Princeton economics professor Alan Krueger offers a national sales tax as a path to prosperity. The key bit:
Here is a suggestion to address both the short-run and long-run problems. I pose it only as a suggestion for serious discussion; I’m not sure it is the best way to go. But here goes: Why not pass a 5 percent consumption tax to take effect two years from now? There are many different ways to implement a consumption tax, but for simplicity think about a national sales tax.
So he prefaced it by saying it’s only a suggestion. It’s a path to prosperity that should be so obviously doomed to failure that an economics professor would trash it before submitting it to an editor, but still, the caveat is there. He continues:
In the short run, the anticipation of a consumption tax would encourage households to spend money now, rather than after the tax is in place. Along with the rest of the economic recovery package, this would help jump-start spending in the economy and thereby increase production and employment.
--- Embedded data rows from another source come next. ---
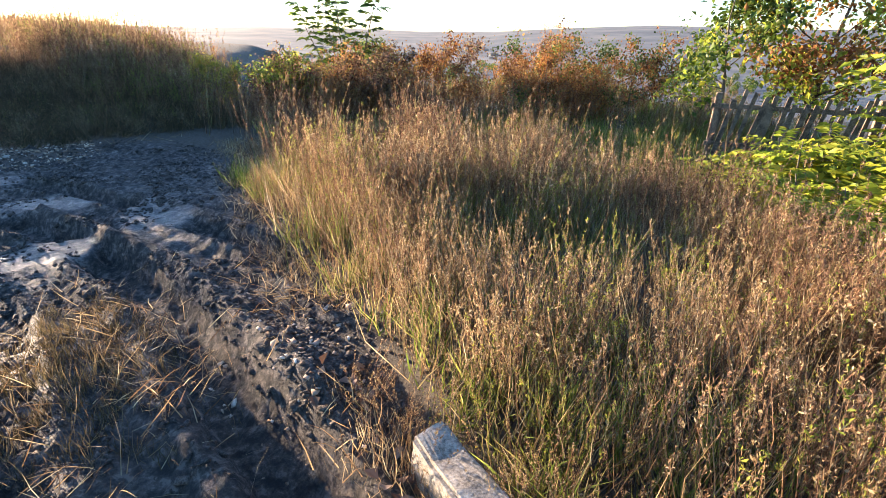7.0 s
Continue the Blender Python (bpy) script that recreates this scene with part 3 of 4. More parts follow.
def stump():
    thing = tagged(new("tree_stump"), "massive sawn tree stump with pale cut faces in weeds", "tree stump")
    n, rings = 96, 26
    a = np.arange(n) * 2 * np.pi / n
    A, H = np.meshgrid(a, np.linspace(0, 1, rings))
    # furrowed trunk with a root flare, its top sloping down towards the road end
    crest = 0.67 + 0.07 * np.sin(A) + 0.02 * np.sin(7 * A + 1)
    ZZ = -0.12 + H * (crest + 0.12)
    flare = 0.26 * np.exp(-(ZZ + 0.1) / 0.2) * (0.8 + 0.4 * np.sin(4 * A + 1.0))
    groove = 0.06 * np.abs(np.sin(6.5 * A + 1.6 * ZZ + 2.0 * fbm(A * 2, ZZ * 3, 2, 5))) + 0.1 * (np.abs(fbm(A * 8, ZZ * 4, 4, 2) - 0.47)) + 0.06 * (fbm(A * 24, ZZ * 10, 3, 8) - 0.5)
    r = 0.29 + flare + groove + 0.05 * np.sin(2 * A + 0.4) + 0.03 * np.sin(3 * A + 0.6)
    V = np.stack([r * np.cos(A) * 0.86, r * np.sin(A) * 1.16, ZZ], 2).reshape(-1, 3)
    part("trunk", mesh_np("stump_trunk", V, ringed(n, rings), [M_BARK], None, True), thing, "dark furrowed bark")
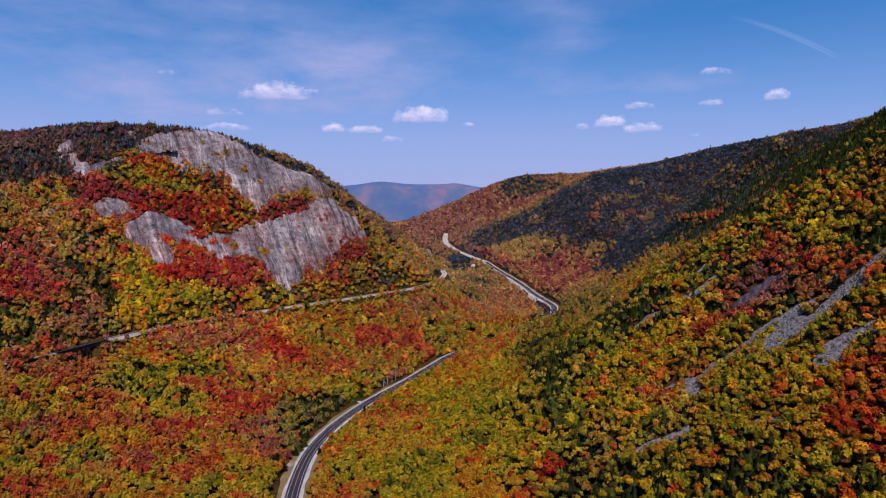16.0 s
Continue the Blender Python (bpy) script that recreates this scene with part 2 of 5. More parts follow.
# ---- the lie of the land: hills as (x, y, height, half width, half length) ----
HILLS_WEST = [(-424.0, 1209.3, 226.7, 290.6, 250.3), (-831.4, 610.7, 206.7, 341.4, 900.0), (-214.5, 1248.2, 86.4, 129.7, 106.1), (-410.7, 848.5, 34.7, 222.1, 333.3), (-329.6, 1190.5, 33.4, 102.9, 45.0), (-539.5, 914.9, 38.1, 45.0, 64.0), (-109.3, 1412.0, 141.0, 157.8, 204.0), (98.7, 676.3, 16.0, 79.6, 91.8), (-65.3, 997.0, -71.7, 477.3, 795.4)]
HILLS_EAST = [(619.7, 932.8, 162.4, 361.6, 373.2), (458.9, 538.5, 116.7, 307.8, 232.6), (776.6, 266.4, 374.9, 397.4, 893.0), (285.2, 414.0, -28.8, 92.5, 90.1), (254.6, 797.9, 59.6, 177.8, 116.7), (651.0, 1363.4, 166.9, 184.0, 190.7), (1675.6, 1211.5, 811.7, 549.1, 900.0)]
HILLS_FAR = [(1279.8, 2345.2, 309.8, 852.7, 564.9), (479.4, 1922.6, 105.9, 158.3, 527.4), (392.7, 3038.7, 147.7, 248.4, 321.6), (1002.6, 3365.7, 347.0, 616.0, 852.6), (137.7, 3301.1, 74.4, 245.5, 257.0), (-601.1, 1977.5, 174.0, 271.3, 492.3), (560, 1750, -14.8, 130, 260), (1000, 1950, -19.2, 160, 300), (420, 2900, -16.4, 120, 250), (640, 2400, 41.0, 150, 250)]
TILT = (43.5161, -0.0673, 0.024)
CANOPY = 10.0


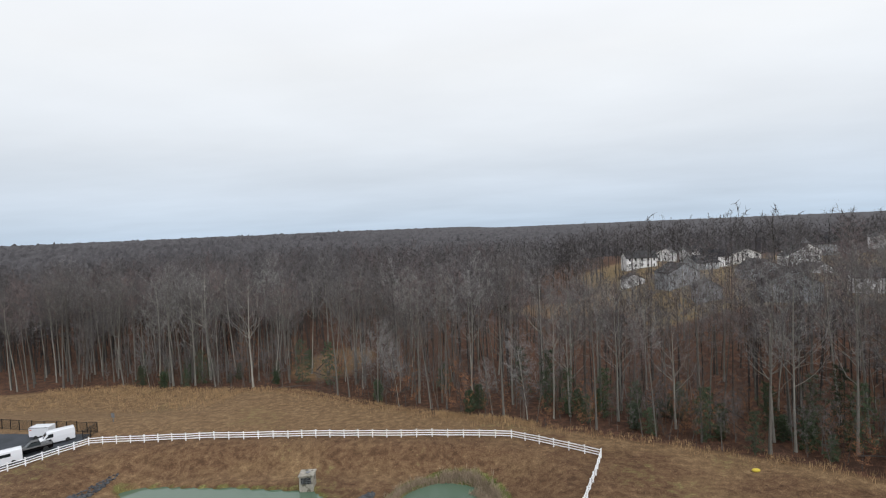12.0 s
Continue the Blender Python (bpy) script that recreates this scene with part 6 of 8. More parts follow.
M_WOOD = material("bare_woodland", (0.042, 0.039, 0.039), (0.145, 0.134, 0.137), 0.95, 0.05, 1.2, 0.4, 0, coords="World")
M_WOODRED = material("reddish_woodland", (0.055, 0.044, 0.043), (0.165, 0.130, 0.128), 0.95, 0.05, 1.2, 0.4, 0, coords="World")
# The wood's inner shade is put into this bark colour, darker than M_BARK.
M_WOODTRUNK = material("shade_darkened_trunks", (0.016, 0.014, 0.013), (0.065, 0.057, 0.052), 0.95, 0.3, 2, 0.4, 0, coords="World")
M_WOODFAR = material("far_tree_tops", (0.028, 0.0255, 0.028), (0.063, 0.058, 0.062), 0.95, 0.01, 0.3, 0.5, 0, coords="World")
deep_wood()
far_canopy()


# undergrowth at the wood's edge
def holly_shape(seed, hgt):
    """A loose cone of boughs with gaps between them."""
    rng = random.Random(seed)
    boughs = []
    for k in range(34):
        z = 0.06 + 0.92 * k / 34
        a = k * 2.4 + rng.uniform(-0.4, 0.4)
        ln = hgt * 0.30 * (1 - z) ** 0.5 * min(1, 0.4 + 2.5 * z) * rng.uniform(0.5, 1.25) + 0.2
        boughs.append((a, z * hgt, ln))

    def shape(g):
        a, z, ln = g.choice(boughs)
        u = g.random() ** 0.7
        w = 0.10 + 0.12 * ln * (1 - u)
        return Vector((math.cos(a) * ln * u + g.gauss(0, w), math.sin(a) * ln * u + g.gauss(0, w), z + 0.25 * ln * u * g.uniform(-1, 0.6) + g.gauss(0, 0.10)))

    return shape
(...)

Just like the federal government, consumers can create prosperity by spending more. Somehow, defined as shifting spending from a post-tax world two years from now presumably to today’s pre-tax world. This is an interesting theory, but let me ask a question: If you know a 5% tax looms two years from now and you have a significant purchase planned more than two years from now, is that going to shift your spending to today? Or will it shift your spending to 1 year, 364 days from today? The two year window is pointless to get the economy rolling today, if we’re working under the silly notion that a tax increase will grow the economy.
Also, if you shift that spending from some date more than 2 years in the future to 1 year, 364 days in the future, have you increased (i.e. “jump-started”) consumer spending, or have you shifted the same spending around in time? Will this shifting in time increase production temporarily or permanently?
Notice, too, that the entire argument is built around the false assumptions that we need not question government spending and that tax increases have no negative effect on an economy.